Lithium is the most obvious problem area, with new mines and processing plants being mothballed.
But there’s also trouble in the emerging potash sector, as new projects struggle to be completed and global demand for the crop fertiliser declines because farmers can’t afford to buy as much this year as they did last year.
• Oil and gas
These two commodities more than anything else demonstrate the too-much-is-a-bad-thing thesis, with collapsed demand at a time of COVID-19 and excess supply caused by a price and market-share war waged by Russia, Saudi Arabia and the US.
• Money
As strange as it sounds, the world currently has too much money in circulation despite even more being created by governments propping up their economies.

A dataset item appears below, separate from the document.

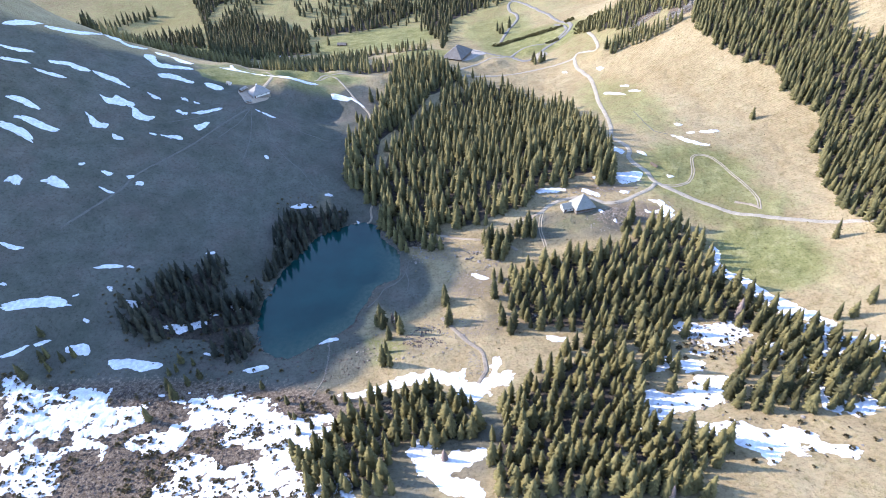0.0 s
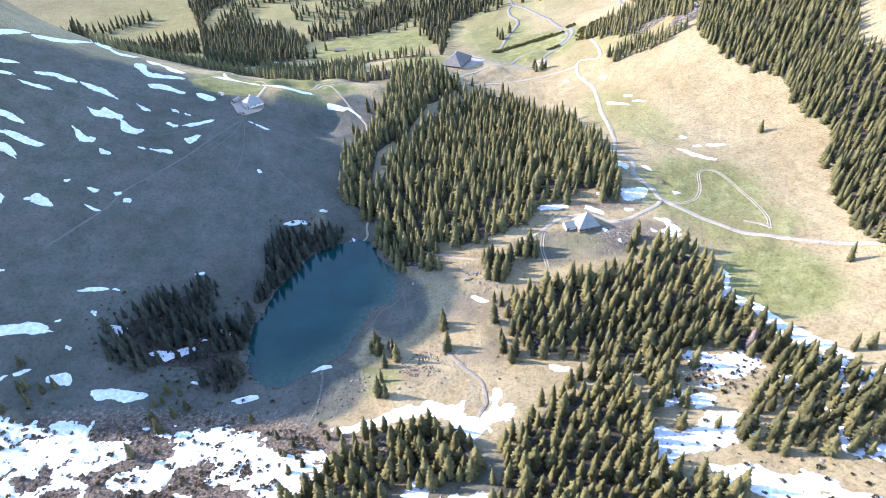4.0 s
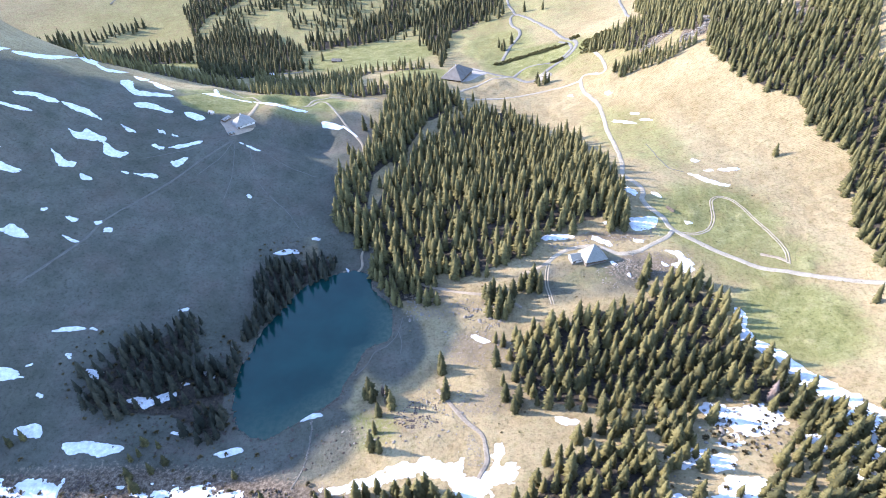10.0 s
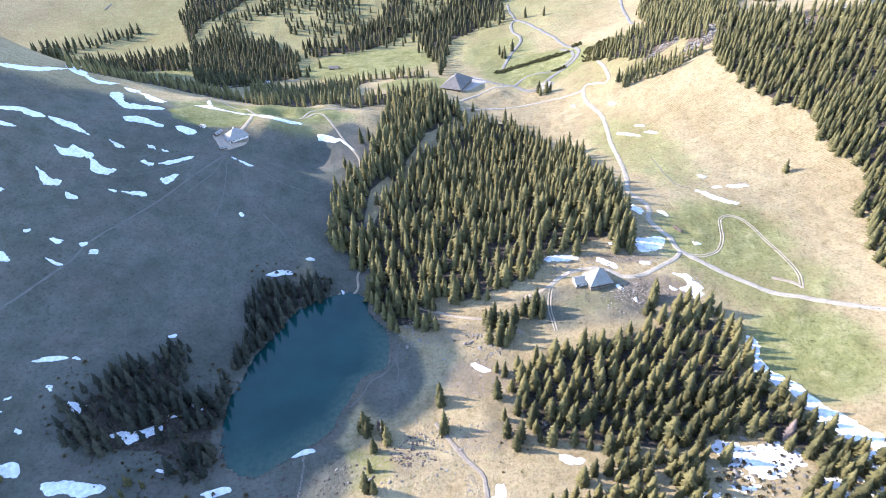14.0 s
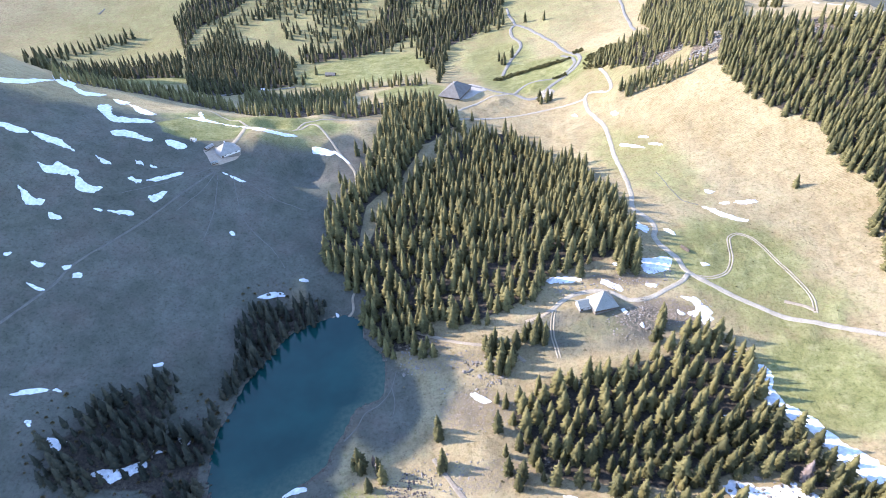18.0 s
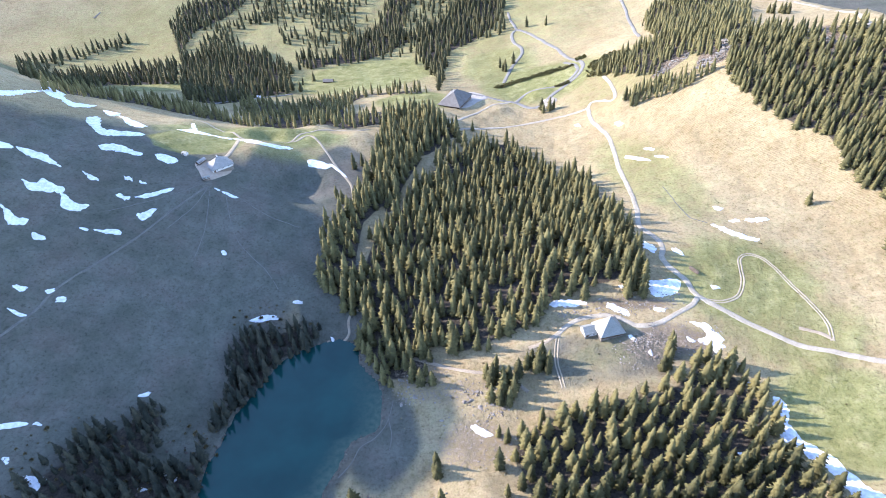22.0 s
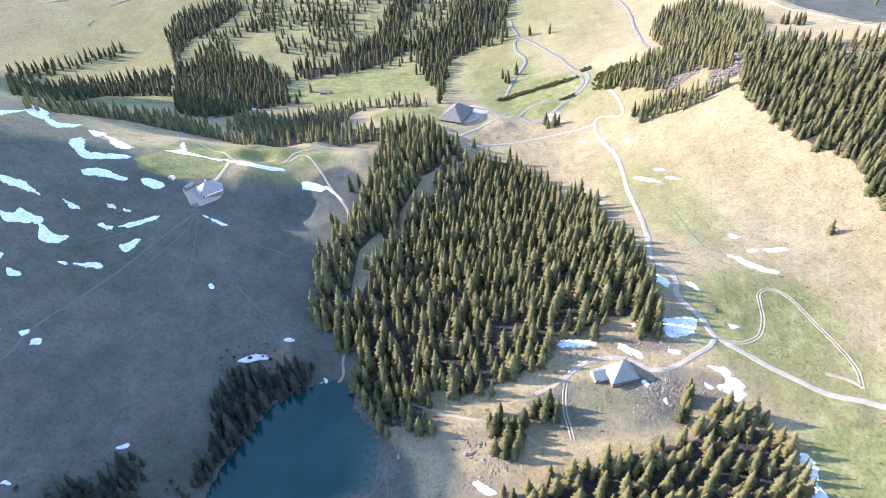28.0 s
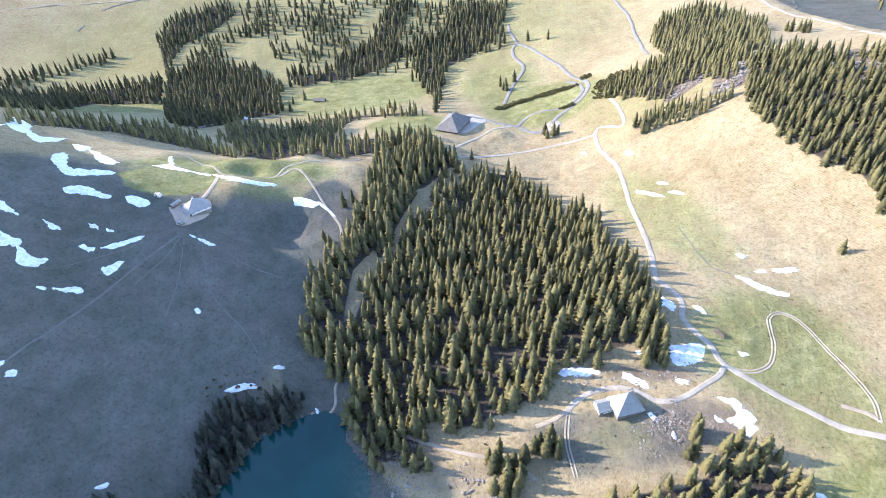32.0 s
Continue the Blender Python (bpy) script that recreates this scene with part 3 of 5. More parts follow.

Over time this wall of cash will do two things. It is likely to help avoid a global depression, but it will also ensure the return next year of inflation and a whole set of new problems, which will have households and investors scrambling to protect their savings.
Wherever you look there is a world unbalanced with too much of everything chasing impoverished consumers who can’t afford what’s on offer (or soon will be unable to pay when government aid dries up).